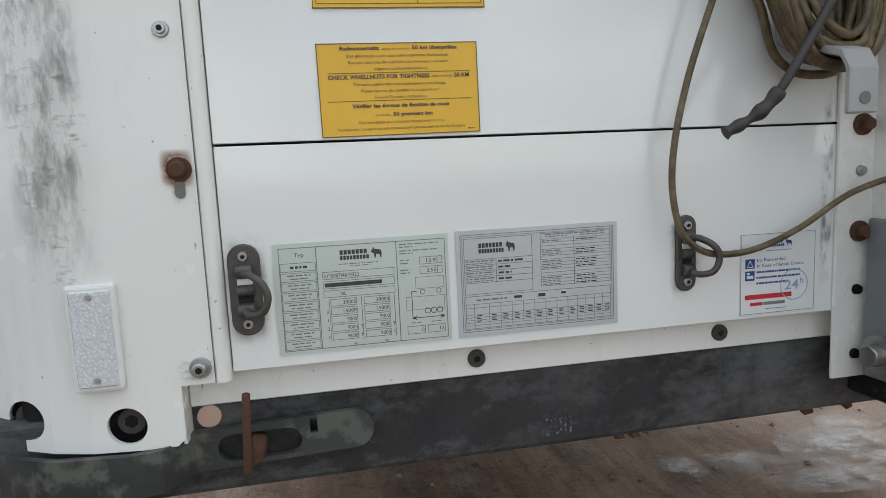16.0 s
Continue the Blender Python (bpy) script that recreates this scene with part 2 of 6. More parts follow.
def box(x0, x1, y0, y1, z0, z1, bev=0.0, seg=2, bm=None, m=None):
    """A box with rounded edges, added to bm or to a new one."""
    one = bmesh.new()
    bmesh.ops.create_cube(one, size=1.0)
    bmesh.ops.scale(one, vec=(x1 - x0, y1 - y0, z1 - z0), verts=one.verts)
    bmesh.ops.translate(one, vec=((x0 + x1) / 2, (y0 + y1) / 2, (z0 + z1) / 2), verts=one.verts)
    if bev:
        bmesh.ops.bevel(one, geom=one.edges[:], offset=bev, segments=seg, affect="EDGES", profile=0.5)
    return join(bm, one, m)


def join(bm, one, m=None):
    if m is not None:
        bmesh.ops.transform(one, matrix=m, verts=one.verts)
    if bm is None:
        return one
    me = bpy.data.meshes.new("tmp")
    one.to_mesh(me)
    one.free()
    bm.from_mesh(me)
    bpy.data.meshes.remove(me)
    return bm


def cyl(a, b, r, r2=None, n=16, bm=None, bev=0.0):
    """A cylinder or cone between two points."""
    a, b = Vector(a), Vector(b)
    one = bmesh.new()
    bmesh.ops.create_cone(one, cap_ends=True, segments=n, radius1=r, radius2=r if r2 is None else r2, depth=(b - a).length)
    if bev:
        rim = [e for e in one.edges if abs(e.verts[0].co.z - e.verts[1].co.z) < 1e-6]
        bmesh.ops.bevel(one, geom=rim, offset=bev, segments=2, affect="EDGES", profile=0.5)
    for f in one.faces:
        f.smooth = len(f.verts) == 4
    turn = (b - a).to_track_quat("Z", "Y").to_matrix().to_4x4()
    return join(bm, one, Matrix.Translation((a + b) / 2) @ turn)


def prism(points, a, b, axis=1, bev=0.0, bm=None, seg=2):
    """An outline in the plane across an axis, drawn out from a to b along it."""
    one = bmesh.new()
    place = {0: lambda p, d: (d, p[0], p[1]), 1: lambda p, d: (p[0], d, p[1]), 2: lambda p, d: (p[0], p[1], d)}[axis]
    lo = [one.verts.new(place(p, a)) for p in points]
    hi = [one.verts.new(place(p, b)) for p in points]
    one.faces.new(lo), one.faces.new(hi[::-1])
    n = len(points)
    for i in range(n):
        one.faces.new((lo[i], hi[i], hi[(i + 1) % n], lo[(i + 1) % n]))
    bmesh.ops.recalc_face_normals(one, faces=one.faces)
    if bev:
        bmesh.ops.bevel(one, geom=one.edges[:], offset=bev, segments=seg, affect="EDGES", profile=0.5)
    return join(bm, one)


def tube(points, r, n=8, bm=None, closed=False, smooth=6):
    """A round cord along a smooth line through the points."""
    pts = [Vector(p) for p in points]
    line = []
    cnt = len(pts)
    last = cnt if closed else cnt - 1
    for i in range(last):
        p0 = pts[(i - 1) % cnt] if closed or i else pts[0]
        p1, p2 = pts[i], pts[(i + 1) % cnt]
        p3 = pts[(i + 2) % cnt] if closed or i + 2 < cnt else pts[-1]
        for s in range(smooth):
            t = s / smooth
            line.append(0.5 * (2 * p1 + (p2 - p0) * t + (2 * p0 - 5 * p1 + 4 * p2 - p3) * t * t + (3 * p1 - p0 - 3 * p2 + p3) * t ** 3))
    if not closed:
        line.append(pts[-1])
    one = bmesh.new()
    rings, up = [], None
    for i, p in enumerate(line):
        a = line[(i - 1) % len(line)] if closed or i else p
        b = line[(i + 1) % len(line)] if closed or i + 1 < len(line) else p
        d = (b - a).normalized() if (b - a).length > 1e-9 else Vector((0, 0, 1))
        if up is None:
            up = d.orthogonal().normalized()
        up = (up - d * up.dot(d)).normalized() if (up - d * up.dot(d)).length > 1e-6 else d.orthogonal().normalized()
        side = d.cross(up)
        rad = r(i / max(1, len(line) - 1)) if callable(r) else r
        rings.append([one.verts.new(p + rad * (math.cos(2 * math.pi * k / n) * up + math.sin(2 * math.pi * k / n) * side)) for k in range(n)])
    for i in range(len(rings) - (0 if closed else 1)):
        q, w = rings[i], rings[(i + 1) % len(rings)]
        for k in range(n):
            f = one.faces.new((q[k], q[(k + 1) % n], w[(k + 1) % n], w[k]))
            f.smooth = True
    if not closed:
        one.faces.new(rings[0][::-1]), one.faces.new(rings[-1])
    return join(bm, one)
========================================
_EXERCISE_: Start at the line with "Continue the Blender", stop at the line with "return join(bm, one, m)", and return every line in that stretch exactly, those two included.

_RESPONSE_:
Continue the Blender Python (bpy) script that recreates this scene with part 2 of 6. More parts follow.
def box(x0, x1, y0, y1, z0, z1, bev=0.0, seg=2, bm=None, m=None):
    """A box with rounded edges, added to bm or to a new one."""
    one = bmesh.new()
    bmesh.ops.create_cube(one, size=1.0)
    bmesh.ops.scale(one, vec=(x1 - x0, y1 - y0, z1 - z0), verts=one.verts)
    bmesh.ops.translate(one, vec=((x0 + x1) / 2, (y0 + y1) / 2, (z0 + z1) / 2), verts=one.verts)
    if bev:
        bmesh.ops.bevel(one, geom=one.edges[:], offset=bev, segments=seg, affect="EDGES", profile=0.5)
    return join(bm, one, m)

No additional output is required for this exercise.